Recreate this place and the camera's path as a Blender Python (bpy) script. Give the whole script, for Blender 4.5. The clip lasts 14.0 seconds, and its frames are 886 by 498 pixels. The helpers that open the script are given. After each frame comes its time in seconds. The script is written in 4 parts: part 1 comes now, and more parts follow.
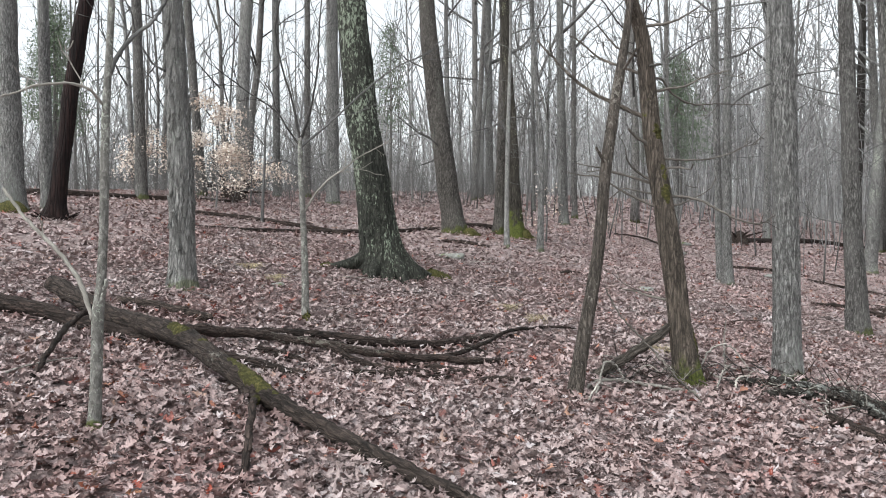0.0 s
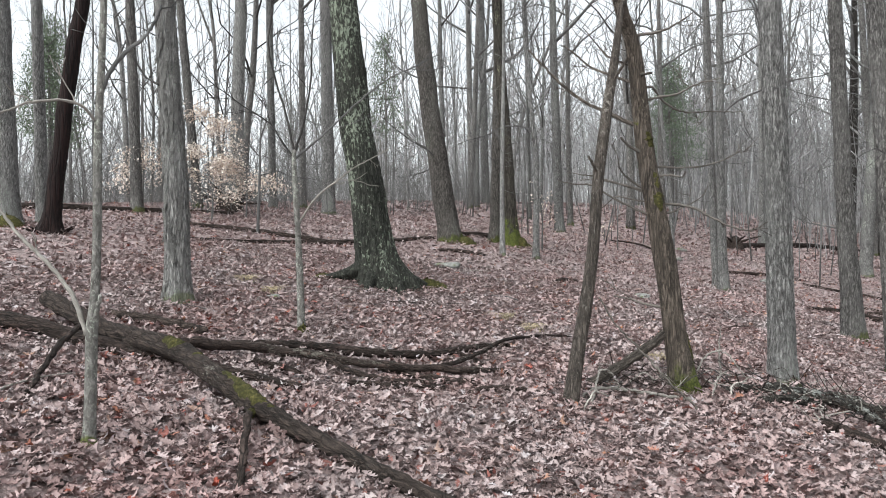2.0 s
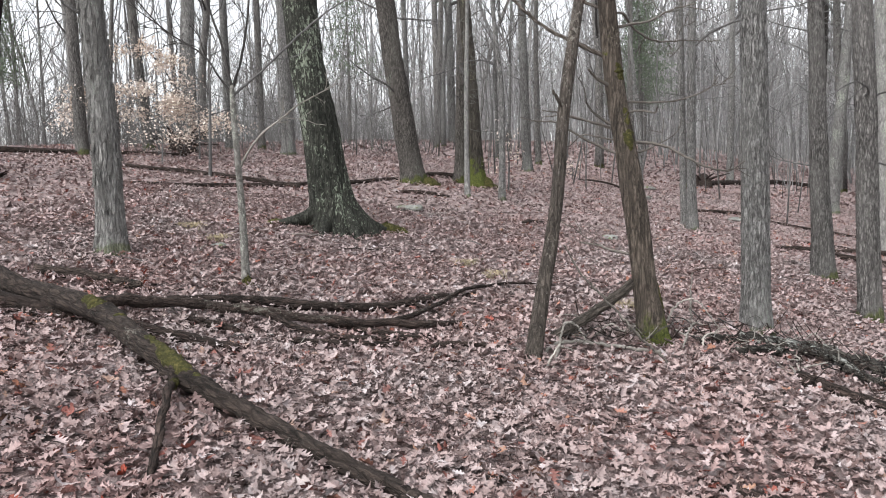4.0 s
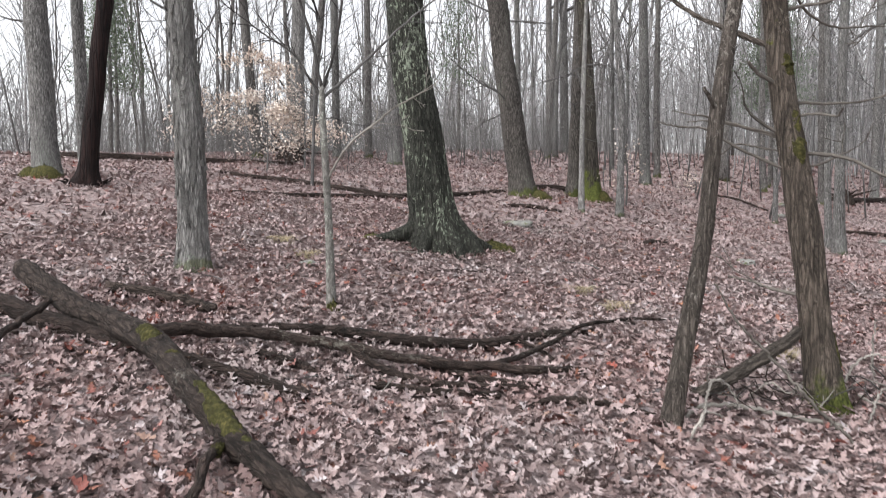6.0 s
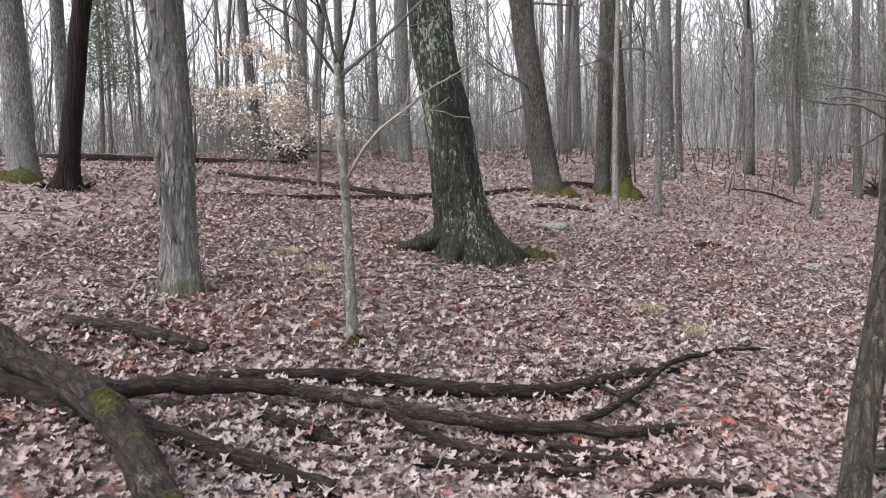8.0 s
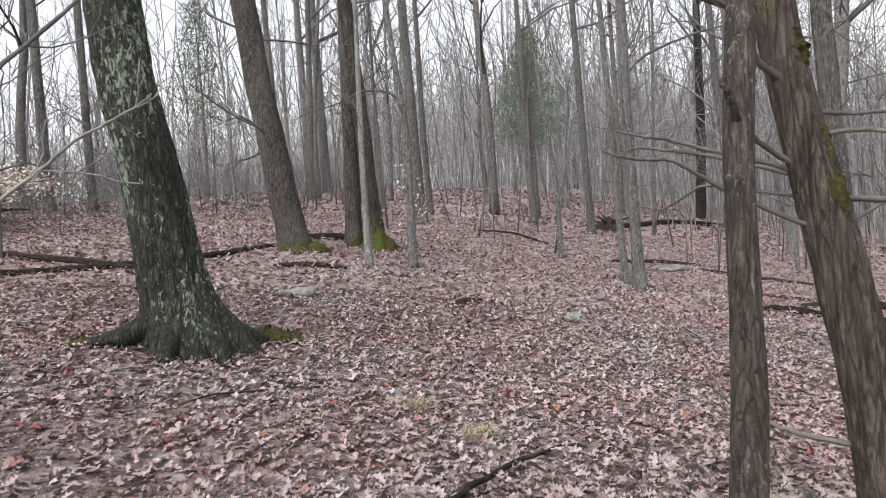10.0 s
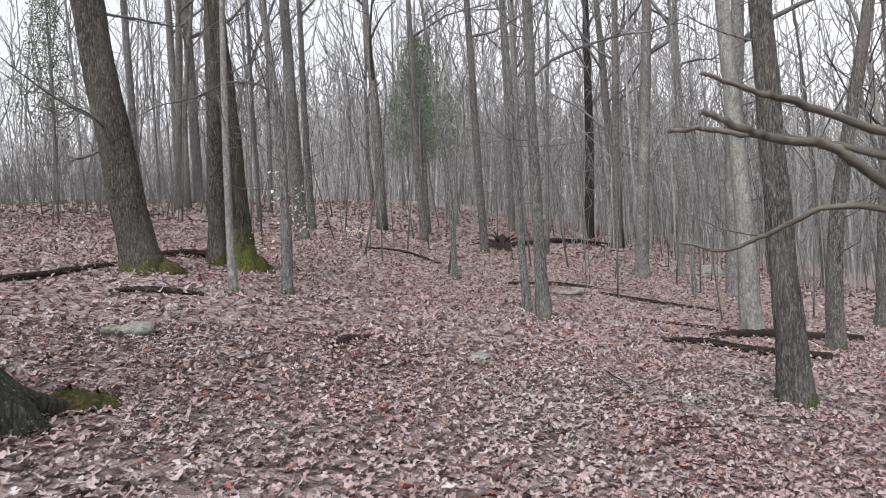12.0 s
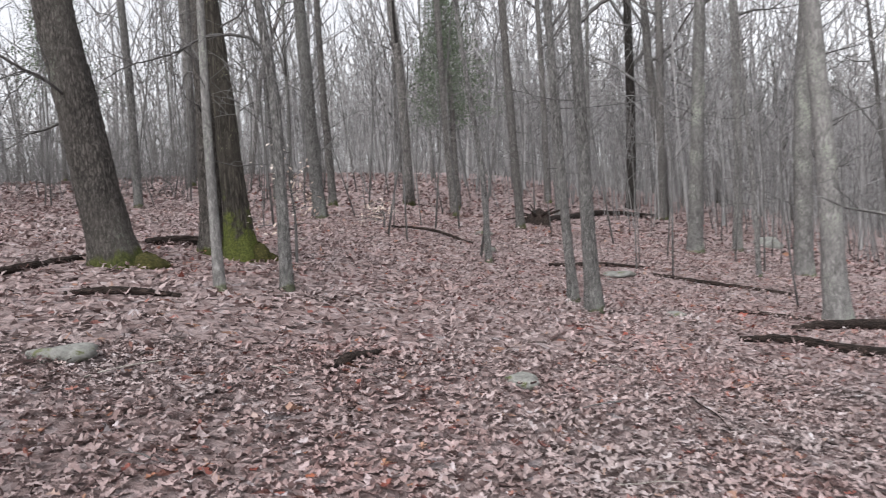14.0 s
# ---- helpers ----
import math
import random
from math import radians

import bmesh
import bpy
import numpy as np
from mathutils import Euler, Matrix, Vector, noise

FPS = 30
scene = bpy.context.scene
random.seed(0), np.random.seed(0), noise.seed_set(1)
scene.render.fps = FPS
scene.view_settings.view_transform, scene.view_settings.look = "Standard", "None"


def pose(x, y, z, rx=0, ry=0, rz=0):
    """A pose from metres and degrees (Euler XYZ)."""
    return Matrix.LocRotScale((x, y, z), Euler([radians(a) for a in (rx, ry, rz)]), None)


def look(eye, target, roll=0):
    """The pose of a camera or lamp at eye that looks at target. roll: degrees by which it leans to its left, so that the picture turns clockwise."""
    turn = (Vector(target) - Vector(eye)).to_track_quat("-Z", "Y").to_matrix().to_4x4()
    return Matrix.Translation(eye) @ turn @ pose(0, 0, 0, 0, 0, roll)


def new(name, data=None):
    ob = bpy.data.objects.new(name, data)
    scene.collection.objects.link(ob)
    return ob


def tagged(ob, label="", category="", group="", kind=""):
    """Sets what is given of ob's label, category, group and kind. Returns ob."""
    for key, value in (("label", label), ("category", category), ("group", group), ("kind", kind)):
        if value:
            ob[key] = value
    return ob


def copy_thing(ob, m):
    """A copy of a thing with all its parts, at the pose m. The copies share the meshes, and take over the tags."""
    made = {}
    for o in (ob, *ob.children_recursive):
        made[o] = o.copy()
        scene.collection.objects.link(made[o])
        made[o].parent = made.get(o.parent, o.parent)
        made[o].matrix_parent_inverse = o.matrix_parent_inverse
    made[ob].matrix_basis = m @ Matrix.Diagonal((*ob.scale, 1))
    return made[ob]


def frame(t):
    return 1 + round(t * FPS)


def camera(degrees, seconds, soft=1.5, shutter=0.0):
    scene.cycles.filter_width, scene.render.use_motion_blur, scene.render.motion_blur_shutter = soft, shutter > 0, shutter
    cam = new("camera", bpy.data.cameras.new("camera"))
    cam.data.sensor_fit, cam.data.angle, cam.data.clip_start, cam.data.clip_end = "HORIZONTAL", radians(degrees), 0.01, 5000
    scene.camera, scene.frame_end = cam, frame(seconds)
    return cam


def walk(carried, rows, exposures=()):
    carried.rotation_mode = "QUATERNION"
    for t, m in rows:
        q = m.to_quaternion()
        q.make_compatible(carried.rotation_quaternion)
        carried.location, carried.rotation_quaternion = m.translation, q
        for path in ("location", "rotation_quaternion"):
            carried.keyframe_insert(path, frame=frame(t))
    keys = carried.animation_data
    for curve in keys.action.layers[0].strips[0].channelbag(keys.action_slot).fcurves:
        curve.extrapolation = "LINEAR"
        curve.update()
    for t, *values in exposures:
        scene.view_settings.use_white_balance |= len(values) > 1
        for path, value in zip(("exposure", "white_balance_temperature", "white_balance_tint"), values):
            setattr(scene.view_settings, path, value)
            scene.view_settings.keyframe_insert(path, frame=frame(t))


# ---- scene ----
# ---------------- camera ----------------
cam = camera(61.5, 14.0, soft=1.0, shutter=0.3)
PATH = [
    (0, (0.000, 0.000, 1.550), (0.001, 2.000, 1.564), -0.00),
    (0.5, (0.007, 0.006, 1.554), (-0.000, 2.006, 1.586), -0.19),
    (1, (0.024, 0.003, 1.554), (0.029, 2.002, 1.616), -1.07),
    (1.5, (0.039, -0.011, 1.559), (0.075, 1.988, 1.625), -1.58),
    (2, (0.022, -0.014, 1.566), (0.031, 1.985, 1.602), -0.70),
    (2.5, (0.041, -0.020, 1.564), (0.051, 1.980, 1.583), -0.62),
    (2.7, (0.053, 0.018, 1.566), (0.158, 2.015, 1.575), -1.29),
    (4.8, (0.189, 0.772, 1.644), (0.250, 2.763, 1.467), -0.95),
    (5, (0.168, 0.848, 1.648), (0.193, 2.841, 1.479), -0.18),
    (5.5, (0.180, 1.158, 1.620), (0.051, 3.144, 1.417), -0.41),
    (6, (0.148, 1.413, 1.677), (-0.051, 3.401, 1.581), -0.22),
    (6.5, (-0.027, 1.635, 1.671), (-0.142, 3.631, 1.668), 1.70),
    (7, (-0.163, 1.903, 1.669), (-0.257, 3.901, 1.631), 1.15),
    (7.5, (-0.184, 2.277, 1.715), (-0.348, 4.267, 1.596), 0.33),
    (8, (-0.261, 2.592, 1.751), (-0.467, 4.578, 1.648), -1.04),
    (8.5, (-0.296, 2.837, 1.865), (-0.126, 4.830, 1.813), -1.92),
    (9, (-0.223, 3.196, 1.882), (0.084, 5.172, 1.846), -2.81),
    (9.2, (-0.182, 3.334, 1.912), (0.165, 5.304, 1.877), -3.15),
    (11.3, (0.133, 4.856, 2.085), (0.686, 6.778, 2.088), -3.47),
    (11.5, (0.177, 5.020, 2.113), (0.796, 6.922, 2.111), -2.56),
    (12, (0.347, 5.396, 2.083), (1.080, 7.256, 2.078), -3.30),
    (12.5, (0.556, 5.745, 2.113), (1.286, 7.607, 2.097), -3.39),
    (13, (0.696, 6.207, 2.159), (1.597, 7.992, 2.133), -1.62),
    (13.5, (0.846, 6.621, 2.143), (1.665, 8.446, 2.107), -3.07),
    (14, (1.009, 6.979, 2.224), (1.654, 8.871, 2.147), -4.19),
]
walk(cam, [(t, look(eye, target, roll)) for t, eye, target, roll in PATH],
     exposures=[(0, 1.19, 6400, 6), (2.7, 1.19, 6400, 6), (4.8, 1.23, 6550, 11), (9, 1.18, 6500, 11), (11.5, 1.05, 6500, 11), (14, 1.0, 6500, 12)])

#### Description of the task
Provide an exact reproduction of only those lines that start at the line containing "return made[ob]" and end at the line containing "scene.view_settings.keyframe_insert(path, frame=frame(t))", inclusive.

#### Solution to the problem
    return made[ob]


def frame(t):
    return 1 + round(t * FPS)


def camera(degrees, seconds, soft=1.5, shutter=0.0):
    scene.cycles.filter_width, scene.render.use_motion_blur, scene.render.motion_blur_shutter = soft, shutter > 0, shutter
    cam = new("camera", bpy.data.cameras.new("camera"))
    cam.data.sensor_fit, cam.data.angle, cam.data.clip_start, cam.data.clip_end = "HORIZONTAL", radians(degrees), 0.01, 5000
    scene.camera, scene.frame_end = cam, frame(seconds)
    return cam


def walk(carried, rows, exposures=()):
    carried.rotation_mode = "QUATERNION"
    for t, m in rows:
        q = m.to_quaternion()
        q.make_compatible(carried.rotation_quaternion)
        carried.location, carried.rotation_quaternion = m.translation, q
        for path in ("location", "rotation_quaternion"):
            carried.keyframe_insert(path, frame=frame(t))
    keys = carried.animation_data
    for curve in keys.action.layers[0].strips[0].channelbag(keys.action_slot).fcurves:
        curve.extrapolation = "LINEAR"
        curve.update()
    for t, *values in exposures:
        scene.view_settings.use_white_balance |= len(values) > 1
        for path, value in zip(("exposure", "white_balance_temperature", "white_balance_tint"), values):
            setattr(scene.view_settings, path, value)
            scene.view_settings.keyframe_insert(path, frame=frame(t))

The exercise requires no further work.